┌──
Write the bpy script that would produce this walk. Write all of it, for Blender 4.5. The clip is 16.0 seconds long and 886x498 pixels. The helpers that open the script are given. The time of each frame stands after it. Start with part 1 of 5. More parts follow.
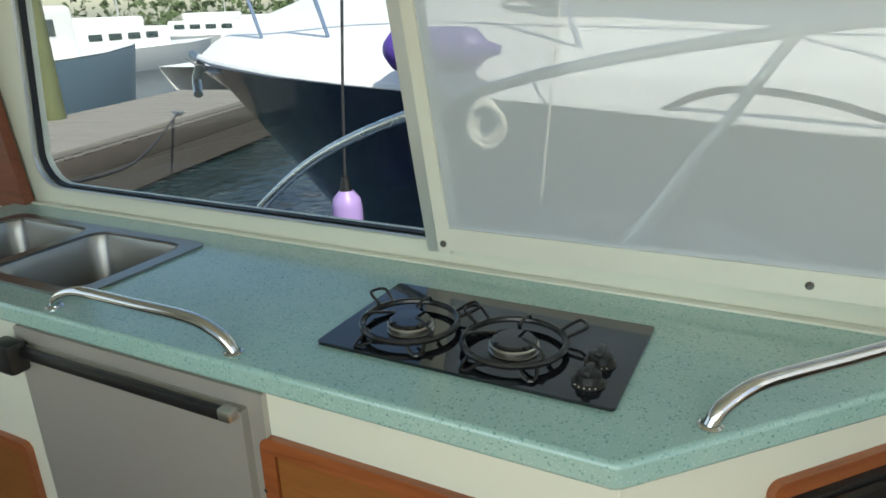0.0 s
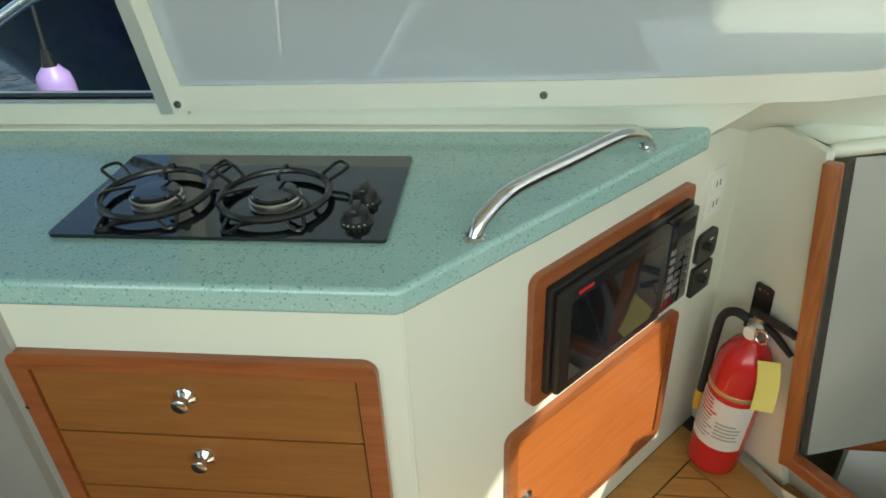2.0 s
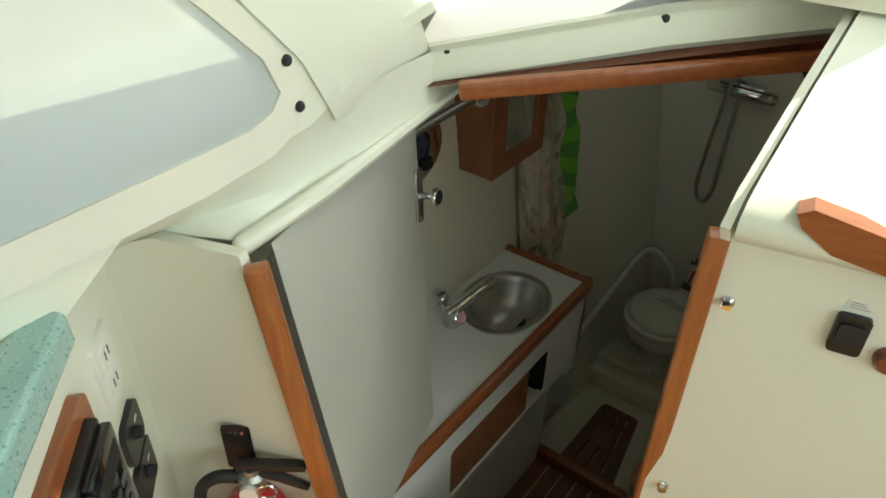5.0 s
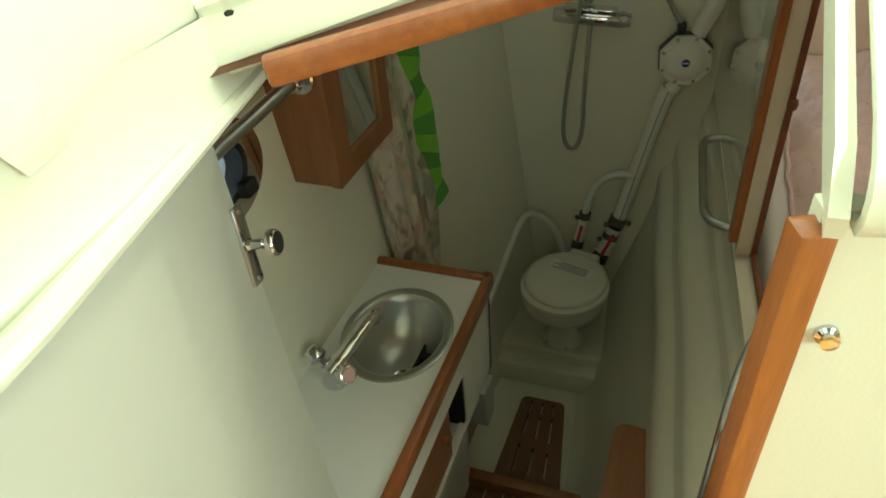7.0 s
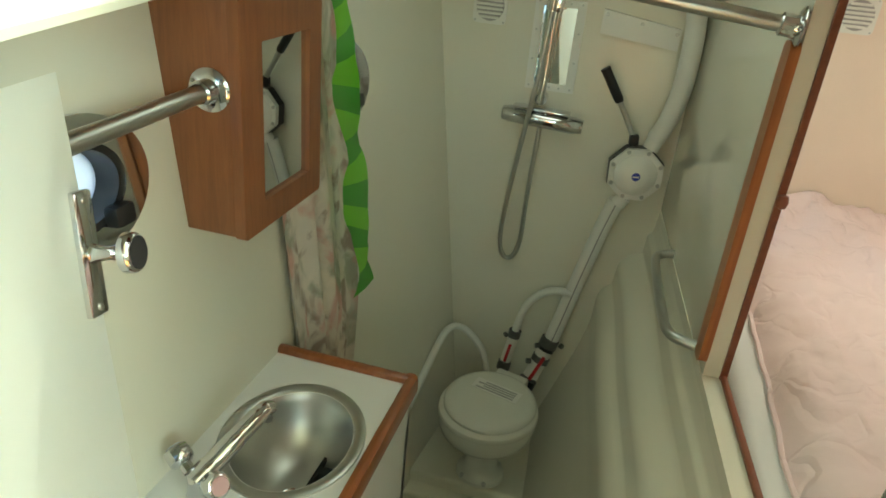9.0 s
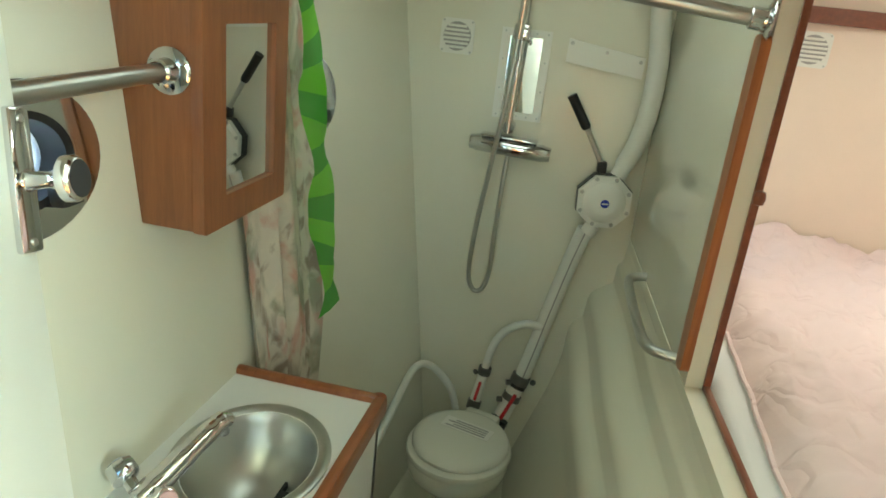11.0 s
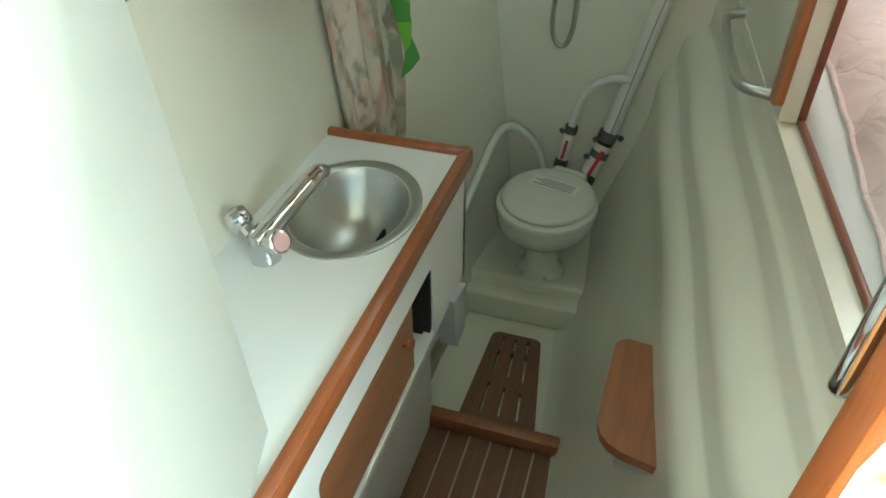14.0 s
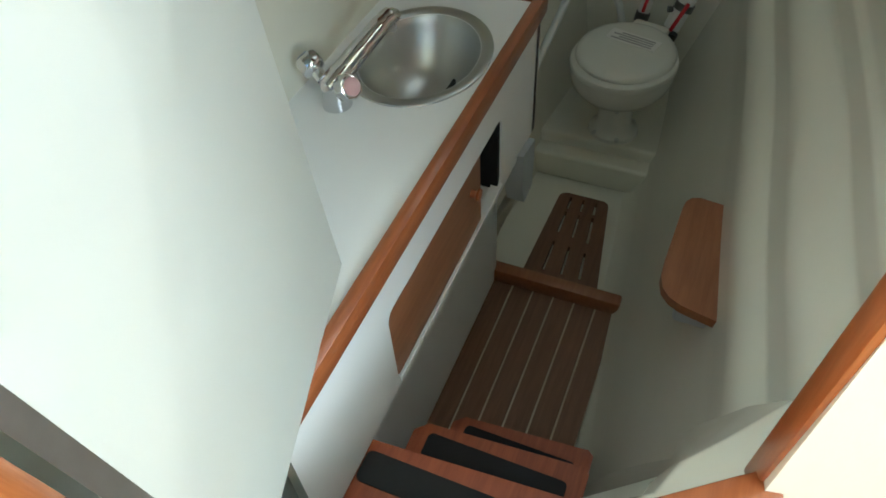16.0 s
└──
DESCRIPTION OF THE TASK
Write out every line above exactly as it is, leaving out the pictures.

RIGHT ANSWER
Write the bpy script that would produce this walk. Write all of it, for Blender 4.5. The clip is 16.0 seconds long and 886x498 pixels. The helpers that open the script are given. The time of each frame stands after it. Start with part 1 of 5. More parts follow.
0.0 s
2.0 s
5.0 s
7.0 s
9.0 s
11.0 s
14.0 s
16.0 s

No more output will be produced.